Henry (Presten’s dad) took us out to eat several times while he was here. It was a nice break from cooking as I am the only grown-up chef in our house. But alas there are very few restaurants that pay any attention to calories, fat, sugar or carbs. They just don’t care. Even the restaurants who serve “low carb” options aren’t paying any attention to the other factors. One restaurant served “under 550 calories” but did not mention how much fat, sugar or carbs they had. Most of their choices were served with white rice or pasta, both of which are high carb and high sugar (not so good for a diabetic!). So we had a very tough time finding places to eat. Poor Henry ended up eating at Chipotle’s with us most of the time. I could get a salad with a bit of meat and have my “Lean and Green” meal out. The only problem is that they didn’t have many options for veggies so I ended up getting lots of lettuce, pico de gallo, and avocado (of course I also got sour cream and cheese too, shhhh). So I broke my diet a bit all week long with the avocado, sour cream, cheese, oh and the honey-chipotle dressing, too. But the salad was oh so good. I could eat it every day, I think, and not get tired of it!!

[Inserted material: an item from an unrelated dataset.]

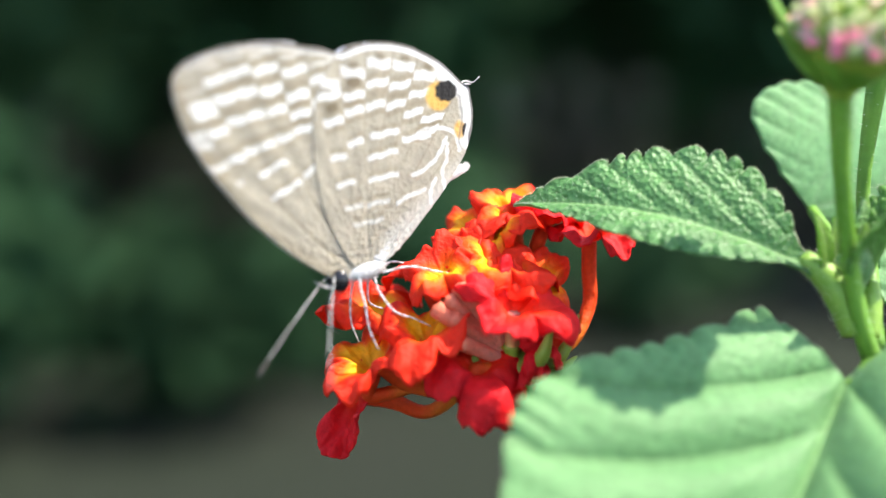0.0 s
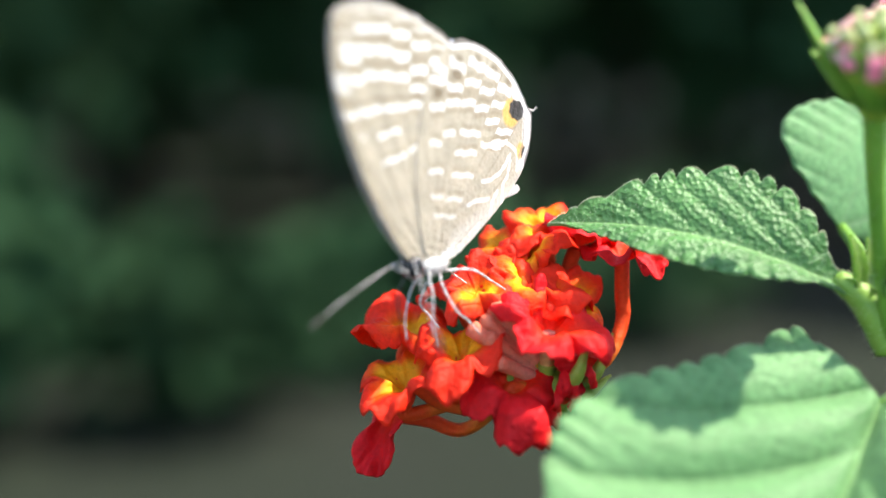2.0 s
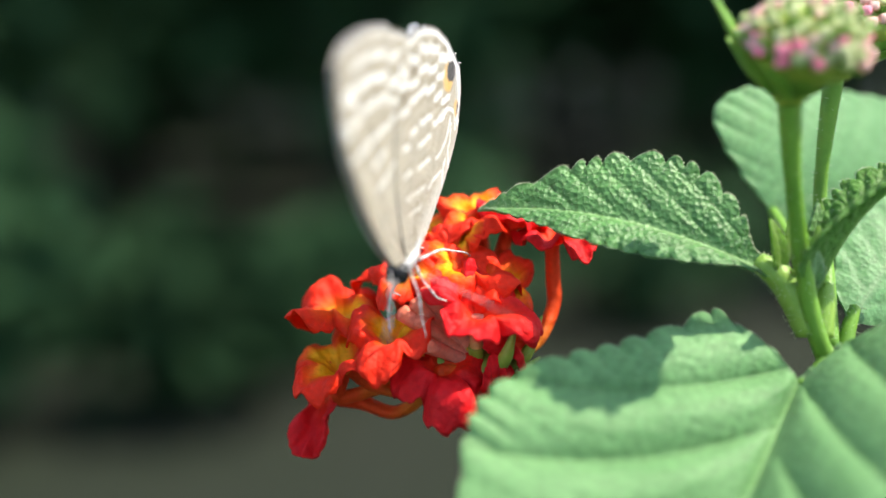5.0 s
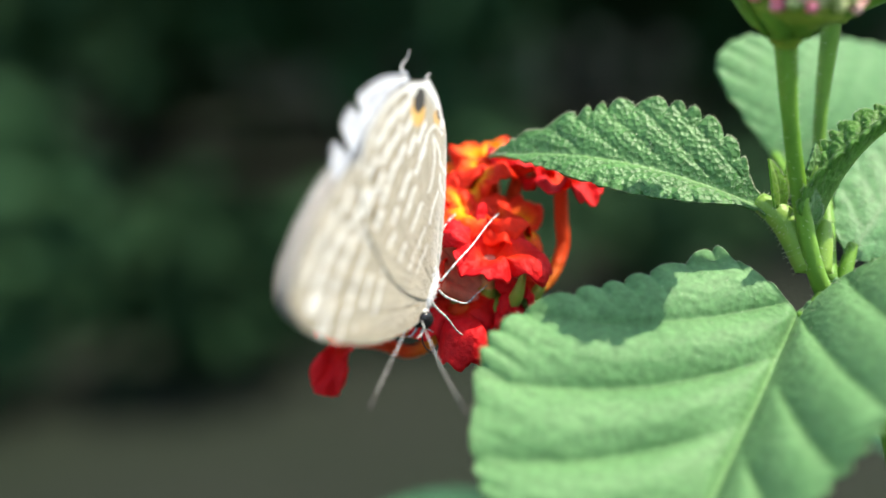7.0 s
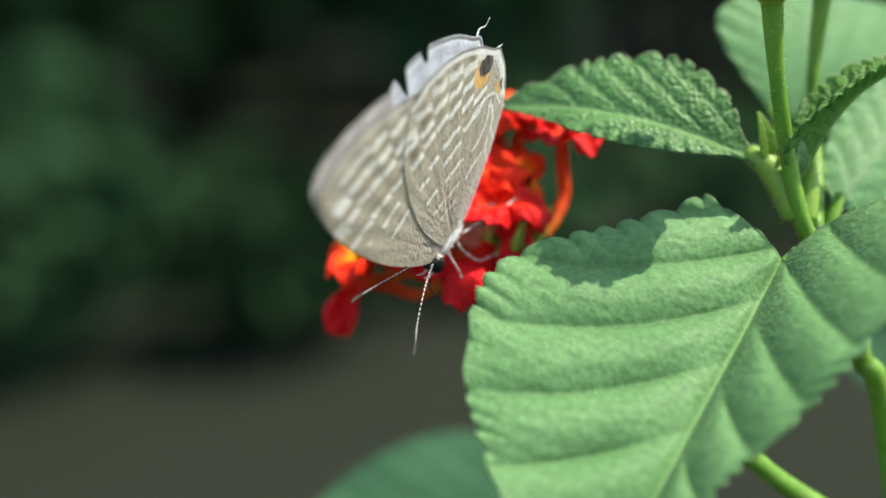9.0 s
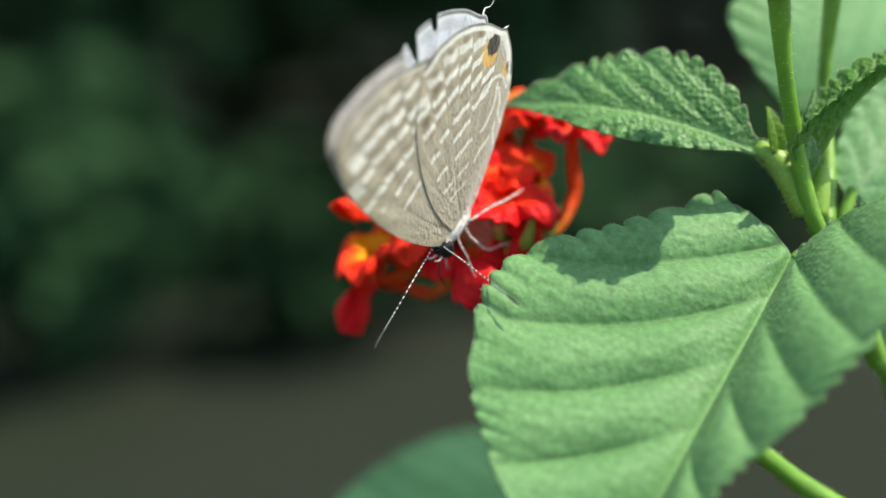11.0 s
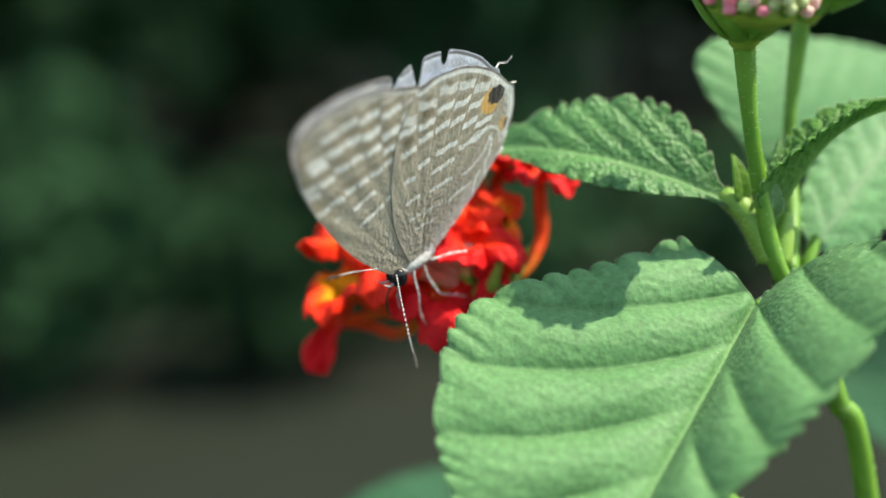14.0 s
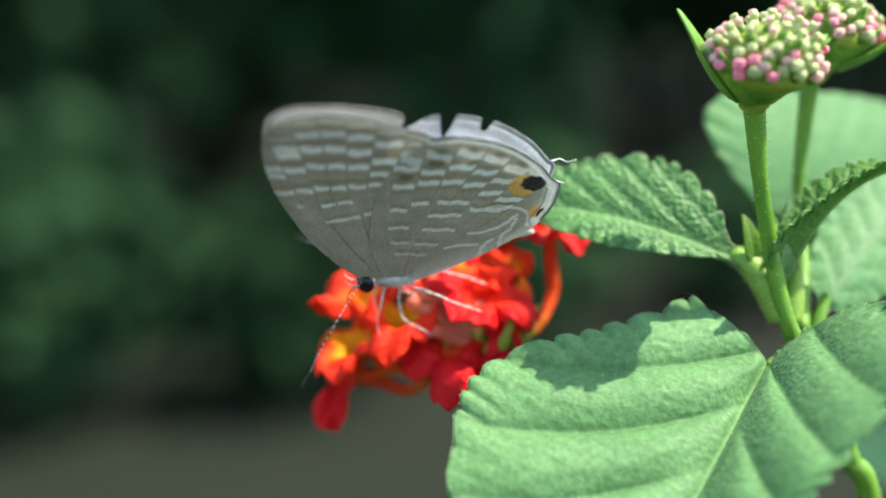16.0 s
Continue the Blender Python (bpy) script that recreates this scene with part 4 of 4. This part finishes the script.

So last week with all the eating out, cheating with goldfish, and staying up late my diet was very thrown off. So yet again I have a new beginning. I bet other people don’t have as much trouble as me on this diet. I’m learning a lot about myself though and as my physical body is shrinking the rest of me is growing. Hopefully it wont take me too long to get down to where I want to be. My humongo hips and thighs are still too big and they are what I am working on now. It’ll take a lot of resisting temptation, exercise, water and eating right. God help me!